[Recorded information]
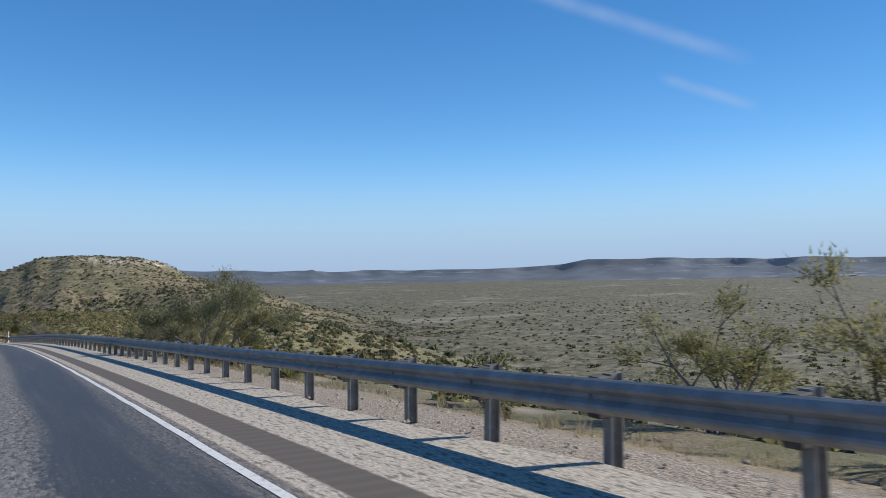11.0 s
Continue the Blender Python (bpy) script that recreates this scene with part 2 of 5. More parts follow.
def make_asphalt():
    m = Mat("chip_seal_asphalt")
    uv, s, d = m.uv()
    streak = m.noise(1.0, 4, 0.6, uv, (0.12, 1.6, 1))
    blotch = m.noise(1.0, 4, 0.6, uv, (0.07, 1.3, 1))
    chips = m.noise(25, 3, 0.75)
    worn = m.noise(9, 3, 0.7)
    fray = m.noise(1.0, 5, 0.7, uv, (1.2, 9, 1))
    wob = m.math("ADD", m.math("MULTIPLY_ADD", streak, 0.5, -0.25), m.math("MULTIPLY_ADD", fray, 0.5, -0.25))
    speck = m.noise(1.0, 3, 0.7, uv, (4.5, 15, 1))
    dd = m.math("ADD", m.math("ADD", d, wob), m.math("MULTIPLY_ADD", speck, 0.7, -0.35))

    def band(centre, half, soft=0.22):
        return m.step(m.math("ABSOLUTE", m.math("SUBTRACT", dd, centre)), half - soft, half + soft, 1.0, 0.0)
    dark = m.math("MAXIMUM", band(0.82, 0.52), band(2.82, 0.68))
    dark = m.math("MULTIPLY", dark, m.step(s, -5.0, 60.0, 0.35, 1.0))
    dark = m.math("MULTIPLY", dark, m.step(s, 300.0, 360.0, 1.0, 0.78))
    other = m.math("MAXIMUM", band(-1.12, 0.66), band(-3.0, 0.6))
    other = m.math("MULTIPLY", other, m.step(s, 70.0, 160.0, 0.4, 1.0))
    dark = m.math("MAXIMUM", dark, other)
    dark = m.math("MULTIPLY", dark, m.math("MULTIPLY", 1.0, m.step(blotch, 0.28, 0.5, 0.55, 1.0)))
    agg = m.mix(m.step(chips, 0.4, 0.64), (0.075, 0.072, 0.07), (0.3, 0.28, 0.263))
    agg = m.mix(m.step(worn, 0.45, 0.7, 0.0, 0.45), agg, (0.10, 0.098, 0.1))
    tar = m.mix(m.step(chips, 0.5, 0.75, 0.0, 0.4), (0.047, 0.047, 0.051), (0.115, 0.112, 0.112))
    mott = m.noise(13, 4, 0.75, uv, (0.45, 1.0, 1))
    agg = m.mix(m.step(mott, 0.46, 0.66, 0.0, 0.5), agg, (0.24, 0.226, 0.213))
    agg = m.mix(m.step(mott, 0.5, 0.36, 0.0, 0.5), agg, (0.06, 0.058, 0.058))
    tar = m.mix(m.step(mott, 0.58, 0.7, 0.0, 0.4), tar, (0.1, 0.098, 0.096))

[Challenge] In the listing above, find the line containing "Continue the Blender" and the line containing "speck, 0.7, -0.35))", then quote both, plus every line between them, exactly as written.

[Finished answer]
Continue the Blender Python (bpy) script that recreates this scene with part 2 of 5. More parts follow.
def make_asphalt():
    m = Mat("chip_seal_asphalt")
    uv, s, d = m.uv()
    streak = m.noise(1.0, 4, 0.6, uv, (0.12, 1.6, 1))
    blotch = m.noise(1.0, 4, 0.6, uv, (0.07, 1.3, 1))
    chips = m.noise(25, 3, 0.75)
    worn = m.noise(9, 3, 0.7)
    fray = m.noise(1.0, 5, 0.7, uv, (1.2, 9, 1))
    wob = m.math("ADD", m.math("MULTIPLY_ADD", streak, 0.5, -0.25), m.math("MULTIPLY_ADD", fray, 0.5, -0.25))
    speck = m.noise(1.0, 3, 0.7, uv, (4.5, 15, 1))
    dd = m.math("ADD", m.math("ADD", d, wob), m.math("MULTIPLY_ADD", speck, 0.7, -0.35))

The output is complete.